Les pays développés, ainsi que le G20, doivent faire preuve de solidarité avec ceux qui souffrent le plus en prenant des mesures. Il s’agit notamment de tenir la promesse de mobiliser 100 milliards de dollars par an de financement climatique d’ici 2020, de transférer des technologies et de donner la priorité à la transformation des énergies propres dans l’aide internationale au développement.
Les nations riches ont convenu, lors de la COP26 de l’année dernière à Glasgow, de doubler le soutien financier à l’adaptation pour le porter à 40 milliards de dollars par an. Mais ils n’ont pas encore atteint cet objectif, et les pays africains ont déclaré avoir besoin d’environ 700 milliards de dollars par an à partir de 2025 pour s’adapter.
Que peuvent faire les pays vulnérables pour s’adapter au changement climatique ?
L’adaptation au changement climatique et l’atténuation de ses effets doivent aller de pair. Les efforts visant à réduire les émissions dans ces pays – comme la transition de l’énergie fossile vers les énergies renouvelables, et des moteurs à combustion interne vers les véhicules électriques – doivent être mis en œuvre dans l’optique de faire progresser la résilience et le développement durable au sens large.
Les panneaux solaires et les batteries, par exemple, peuvent simultanément réduire la dépendance à l’égard des combustibles fossiles, fournir un accès à une énergie fiable dans les zones déconnectées et permettre aux gens de travailler pendant les heures les plus fraîches grâce à l’éclairage.
Il existe un certain nombre de moyens par lesquels les gouvernements, les entreprises, les investisseurs et les communautés peuvent commencer à favoriser l’adaptation. Il s’agit notamment de mesures progressives, telles que l’information du public sur les phénomènes météorologiques extrêmes, la peinture blanche des toits, l’investissement pour rendre les maisons et les lieux de travail plus frais et au-dessus des niveaux d’inondation, ou la plantation d’arbres dans les villes.
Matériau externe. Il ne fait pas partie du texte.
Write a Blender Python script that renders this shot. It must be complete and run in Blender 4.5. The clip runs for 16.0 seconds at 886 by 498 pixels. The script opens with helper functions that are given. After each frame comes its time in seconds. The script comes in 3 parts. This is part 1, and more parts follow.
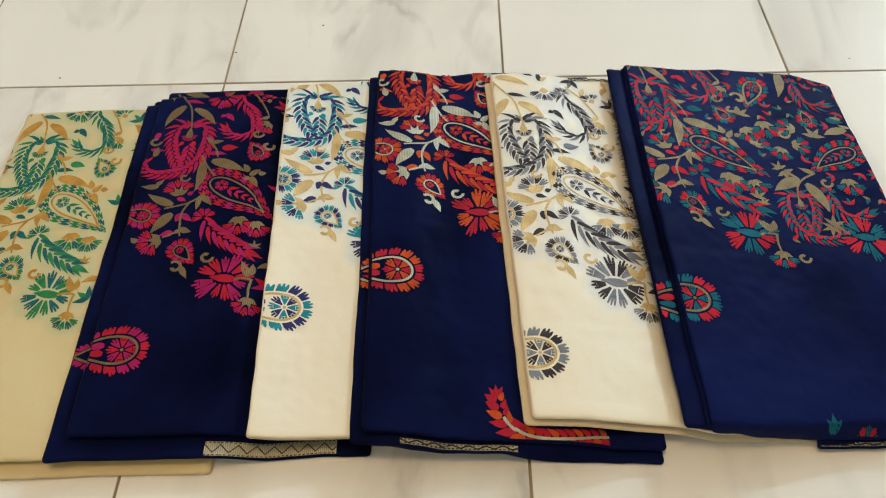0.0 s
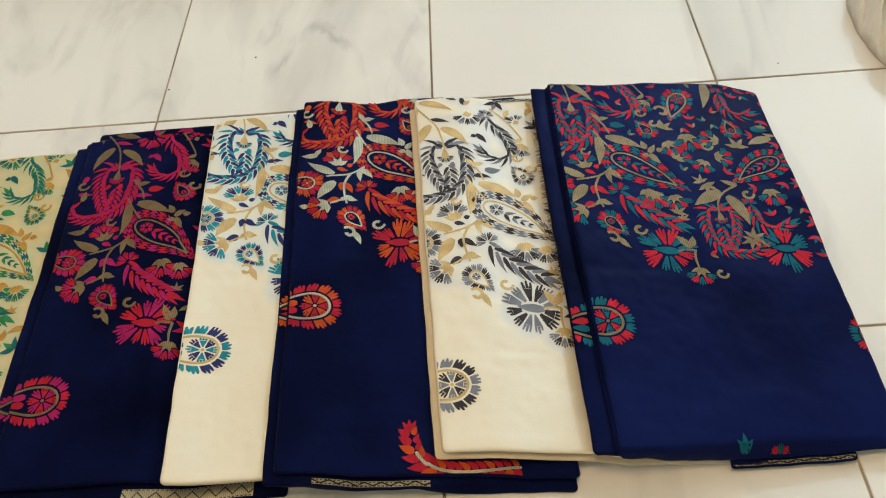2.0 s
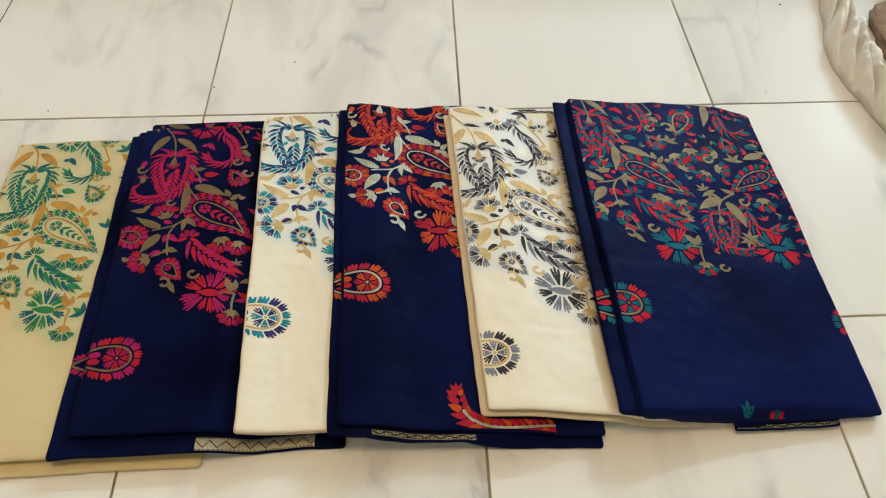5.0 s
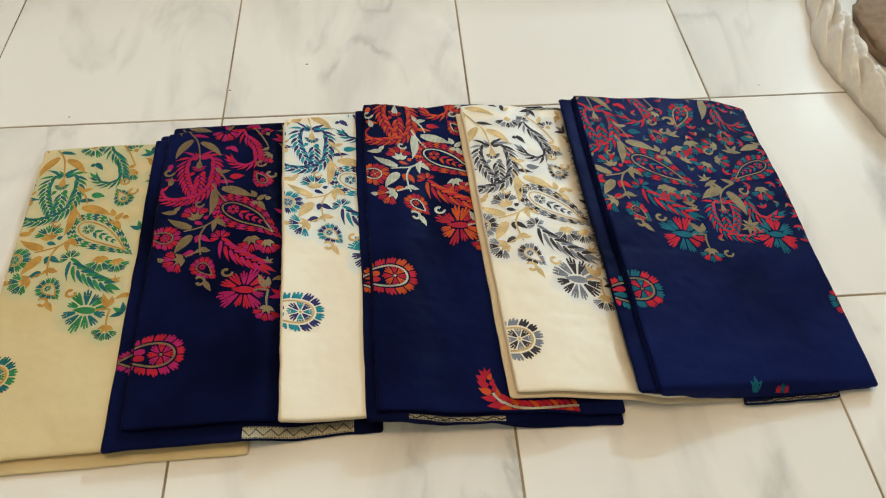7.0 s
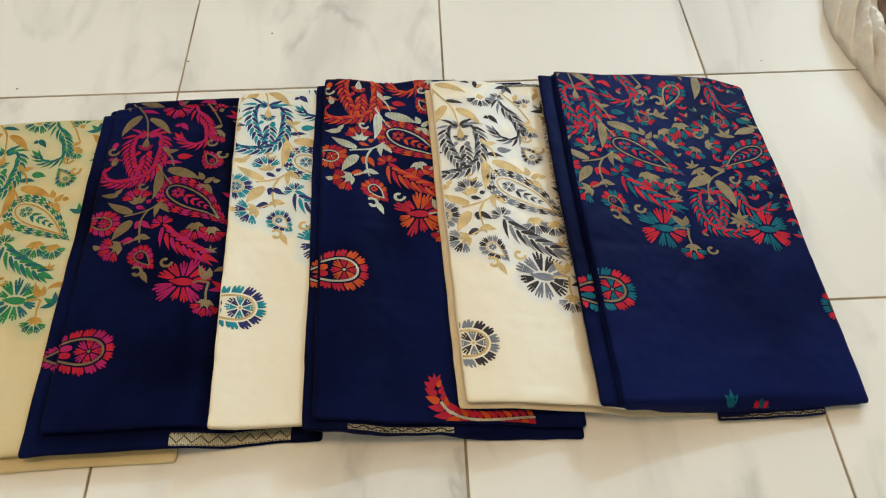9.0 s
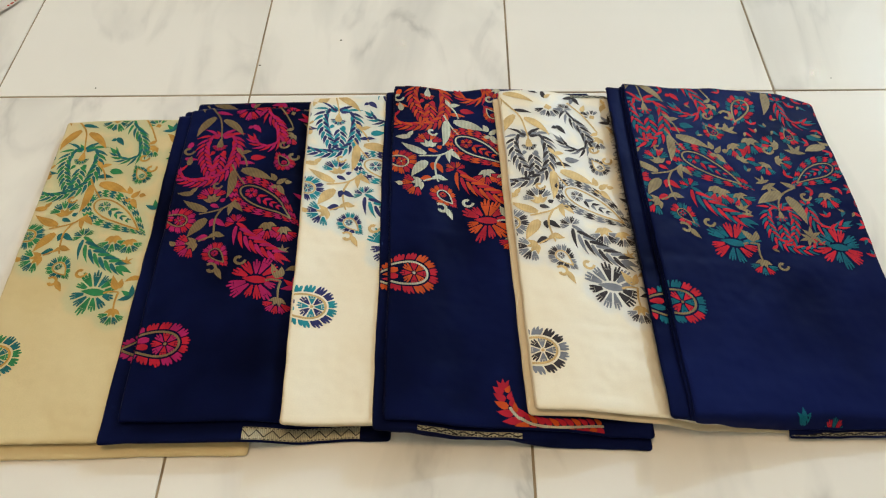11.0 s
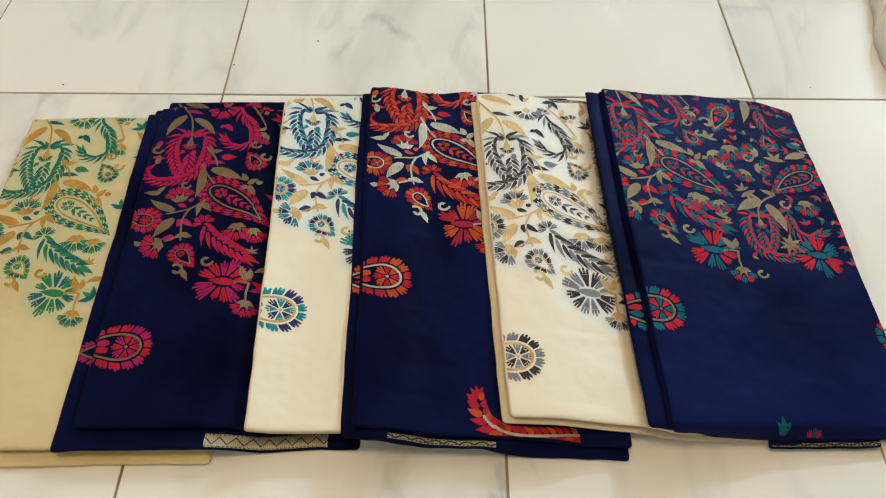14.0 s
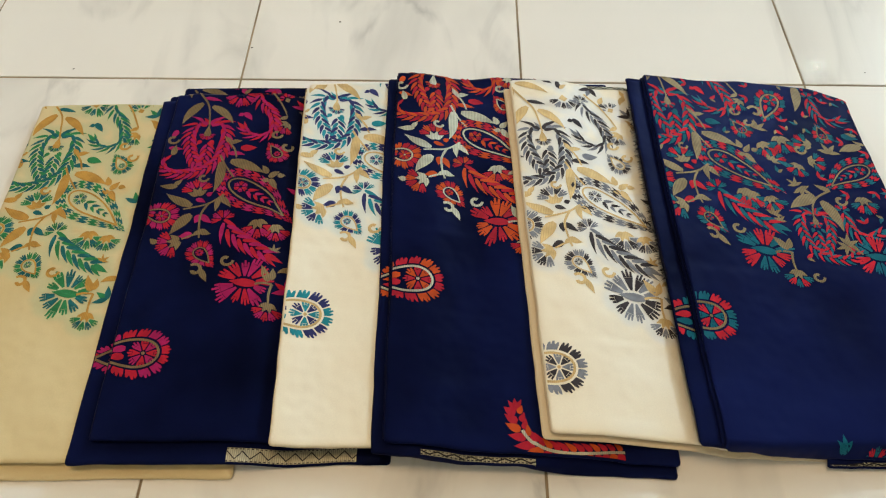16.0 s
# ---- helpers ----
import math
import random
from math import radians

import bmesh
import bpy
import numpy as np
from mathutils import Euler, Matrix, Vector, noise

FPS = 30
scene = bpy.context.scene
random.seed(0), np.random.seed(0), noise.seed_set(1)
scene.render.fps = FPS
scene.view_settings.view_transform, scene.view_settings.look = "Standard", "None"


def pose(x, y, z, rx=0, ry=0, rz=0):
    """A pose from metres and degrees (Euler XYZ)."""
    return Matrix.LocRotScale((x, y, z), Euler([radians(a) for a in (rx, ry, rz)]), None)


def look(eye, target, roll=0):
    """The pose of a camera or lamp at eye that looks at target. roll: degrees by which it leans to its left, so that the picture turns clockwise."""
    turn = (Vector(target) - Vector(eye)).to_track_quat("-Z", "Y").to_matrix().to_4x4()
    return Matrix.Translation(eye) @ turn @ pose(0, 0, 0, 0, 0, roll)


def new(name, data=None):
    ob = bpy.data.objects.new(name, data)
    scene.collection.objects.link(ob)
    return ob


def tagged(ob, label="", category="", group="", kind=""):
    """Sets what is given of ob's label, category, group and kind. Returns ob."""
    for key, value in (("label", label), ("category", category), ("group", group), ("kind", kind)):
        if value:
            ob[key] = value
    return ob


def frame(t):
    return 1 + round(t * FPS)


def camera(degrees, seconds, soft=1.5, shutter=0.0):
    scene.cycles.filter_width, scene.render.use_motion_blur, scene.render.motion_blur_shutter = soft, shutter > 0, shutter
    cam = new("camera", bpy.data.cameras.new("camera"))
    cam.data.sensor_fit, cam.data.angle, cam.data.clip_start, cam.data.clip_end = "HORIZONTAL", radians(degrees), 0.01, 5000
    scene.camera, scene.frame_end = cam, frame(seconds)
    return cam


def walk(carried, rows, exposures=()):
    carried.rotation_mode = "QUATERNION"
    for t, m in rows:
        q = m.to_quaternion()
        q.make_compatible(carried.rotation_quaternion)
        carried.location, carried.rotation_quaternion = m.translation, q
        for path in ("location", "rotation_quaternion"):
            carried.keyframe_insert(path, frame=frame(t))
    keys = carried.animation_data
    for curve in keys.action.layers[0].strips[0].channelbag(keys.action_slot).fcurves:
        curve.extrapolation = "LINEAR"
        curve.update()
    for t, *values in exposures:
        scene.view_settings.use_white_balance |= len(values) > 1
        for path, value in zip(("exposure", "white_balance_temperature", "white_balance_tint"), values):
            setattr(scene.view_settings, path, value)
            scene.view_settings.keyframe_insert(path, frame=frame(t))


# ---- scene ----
cam = camera(62.5, 16.0, 1.15)
PATH = [
    (0, (-0.063, -0.809, 0.697), (-0.114, 0.37, -0.918), -2.8),
    (0.5, (-0.037, -0.804, 0.704), (-0.133, 0.386, -0.9), -5.8),
    (1, (0.012, -0.795, 0.701), (-0.155, 0.381, -0.908), -10.3),
    (1.5, (0.026, -0.792, 0.715), (-0.196, 0.383, -0.888), -11.4),
    (2, (0.042, -0.784, 0.714), (-0.036, 0.397, -0.899), -6.8),
    (2.5, (0.025, -0.8, 0.753), (-0.118, 0.384, -0.852), -5.5),
    (3, (-0.004, -0.786, 0.748), (-0.324, 0.367, -0.854), -8.8),
    (3.5, (-0.018, -0.789, 0.749), (-0.456, 0.344, -0.84), -10.5),
    (4, (-0.029, -0.806, 0.745), (-0.222, 0.359, -0.869), -5.5),
    (4.5, (-0.044, -0.847, 0.766), (-0.083, 0.393, -0.803), -2.1),
    (4.7, (-0.05, -0.864, 0.768), (-0.041, 0.367, -0.808), -1.1),
    (6.8, (-0.129, -0.9, 0.8), (-0.01, 0.345, -0.761), 2.4),
    (7, (-0.118, -0.901, 0.811), (-0.015, 0.305, -0.781), 0.9),
    (7.5, (-0.09, -0.869, 0.812), (0.052, 0.314, -0.795), 6.9),
    (8, (-0.045, -0.846, 0.802), (0.021, 0.361, -0.791), 1.8),
    (8.5, (-0.033, -0.831, 0.784), (0.029, 0.329, -0.844), -0.0),
    (9, (-0.031, -0.832, 0.771), (0.006, 0.297, -0.879), -0.6),
    (9.2, (-0.029, -0.836, 0.781), (-0.043, 0.296, -0.867), -2.9),
    (11.3, (-0.087, -0.844, 0.77), (-0.146, 0.326, -0.852), -1.4),
    (11.5, (-0.091, -0.848, 0.766), (-0.183, 0.334, -0.845), -2.2),
    (12, (-0.112, -0.83, 0.768), (-0.17, 0.357, -0.84), -1.1),
    (12.5, (-0.136, -0.85, 0.762), (-0.133, 0.38, -0.815), 2.7),
    (13, (-0.105, -0.846, 0.768), (-0.182, 0.383, -0.808), -2.3),
    (13.5, (-0.059, -0.839, 0.782), (-0.107, 0.44, -0.754), -3.2),
    (14, (-0.071, -0.838, 0.748), (-0.064, 0.349, -0.861), 0.7),
    (14.5, (-0.092, -0.804, 0.74), (-0.098, 0.34, -0.901), -0.8),
    (15, (-0.107, -0.784, 0.722), (-0.095, 0.343, -0.93), 1.6),
    (15.5, (-0.108, -0.781, 0.722), (-0.134, 0.339, -0.935), -0.0),
    (16, (-0.097, -0.783, 0.723), (-0.119, 0.345, -0.928), -0.2),
]
walk(cam, [(t, look(eye, target, roll)) for t, eye, target, roll in PATH])

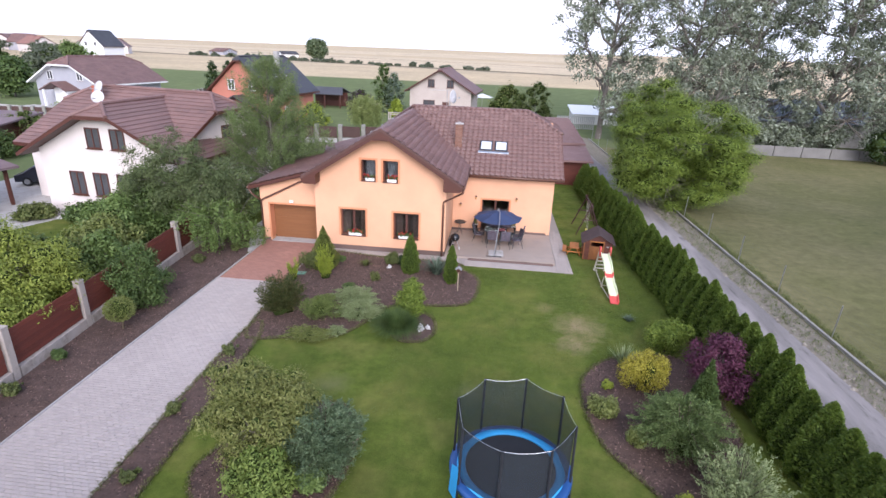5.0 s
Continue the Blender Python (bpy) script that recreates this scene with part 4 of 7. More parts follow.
# low wall and wire fence along the lane
vx = lambda y: 13.78 - (0.042 if y > 12 else 0.062) * (y - 12)
kerb_line("lane_wall", [(vx(-20), -20), (vx(12), 12), (vx(20), 20), (vx(45), 45), (vx(76), 76)], 0.12, -0.1, 0.13, mossy, label="low pale concrete base wall along the lane", category="low wall")
wire = thing("wire_fence", "thin wire mesh fence on grey steel posts", "fence")
for k in range(24):
    y = -18 + 4.0 * k
    if 13.6 < y < 17.4:
        continue
    bm = tube(bm_new(), [(vx(y), y, 0.2), (vx(y) + 0.02, y, 1.55)], 0.022, 6)
    part("post", bm, steel, wire)
mesh_m, nt_, b_ = node_mat("wire_mesh")
b_.inputs["Base Color"].default_value, b_.inputs["Metallic"].default_value, b_.inputs["Roughness"].default_value = (0.07, 0.08, 0.07, 1), 0.3, 0.6
for ya, yb in ((-18, 13), (17.6, 74)):
    for j in range(7):
        z = 0.35 + j * 0.19
        part("wire", tube(bm_new(), [(vx(ya), ya, z), (vx(yb), yb, z)], 0.002, 3), mesh_m, wire)
# ---- plants ----
thuja_m = leaf_mat("thuja_green", (0.037, 0.067, 0.0105), (0.09, 0.142, 0.021), (0.18, 0.24, 0.043))
walnut_m = leaf_mat("fresh_green_leaves", (0.066, 0.105, 0.013), (0.138, 0.197, 0.027), (0.245, 0.31, 0.058))
olive_m = leaf_mat("olive_green_leaves", (0.045, 0.06, 0.018), (0.10, 0.125, 0.035), (0.20, 0.22, 0.08))
mid_m = leaf_mat("mid_green_leaves", (0.032, 0.056, 0.017), (0.072, 0.115, 0.032), (0.15, 0.21, 0.066))
dark_m = leaf_mat("dark_green_leaves", (0.014, 0.028, 0.010), (0.032, 0.058, 0.02), (0.07, 0.11, 0.04))
poplar_m = leaf_mat("grey_green_leaves", (0.085, 0.102, 0.06), (0.19, 0.22, 0.142), (0.44, 0.48, 0.385), 0.45)
birch_m = leaf_mat("birch_leaves", (0.062, 0.088, 0.03), (0.125, 0.172, 0.056), (0.225, 0.285, 0.11))
yellow_m = leaf_mat("golden_foliage", (0.13, 0.12, 0.015), (0.30, 0.27, 0.03), (0.46, 0.41, 0.07))
lime_m = leaf_mat("lime_foliage", (0.10, 0.135, 0.012), (0.225, 0.285, 0.03), (0.37, 0.43, 0.075))
blue_m = leaf_mat("blue_grey_foliage", (0.045, 0.07, 0.044), (0.105, 0.145, 0.10), (0.21, 0.265, 0.195))
shrub_m = leaf_mat("fresh_shrub_leaves", (0.055, 0.09, 0.022), (0.12, 0.18, 0.048), (0.21, 0.285, 0.09))
moss_m = leaf_mat("yellow_green_juniper", (0.075, 0.095, 0.022), (0.16, 0.19, 0.05), (0.27, 0.30, 0.105))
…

Et des changements plus transformationnels, comme l’installation de barrières anti-inondation et de digues ou la relocalisation des villes et villages à risque.
Mais si de nombreux pays vulnérables, tels que les petits États insulaires en développement, fixent déjà des objectifs et des plans d’adaptation et de réduction des émissions, ils n’ont pas accès aux financements, aux technologies et aux capacités nécessaires. Nombre d’entre eux croulent sous une dette croissante.
La COP27 est l’occasion pour les gouvernements, les entreprises et les investisseurs de se réunir pour faire face à ces obstacles au financement et déterminer ce qui doit changer afin de débloquer des actions d’adaptation dès maintenant. Comme la toile de fond africaine de la COP27 ne le montrera que trop clairement, la crise climatique est déjà en cours.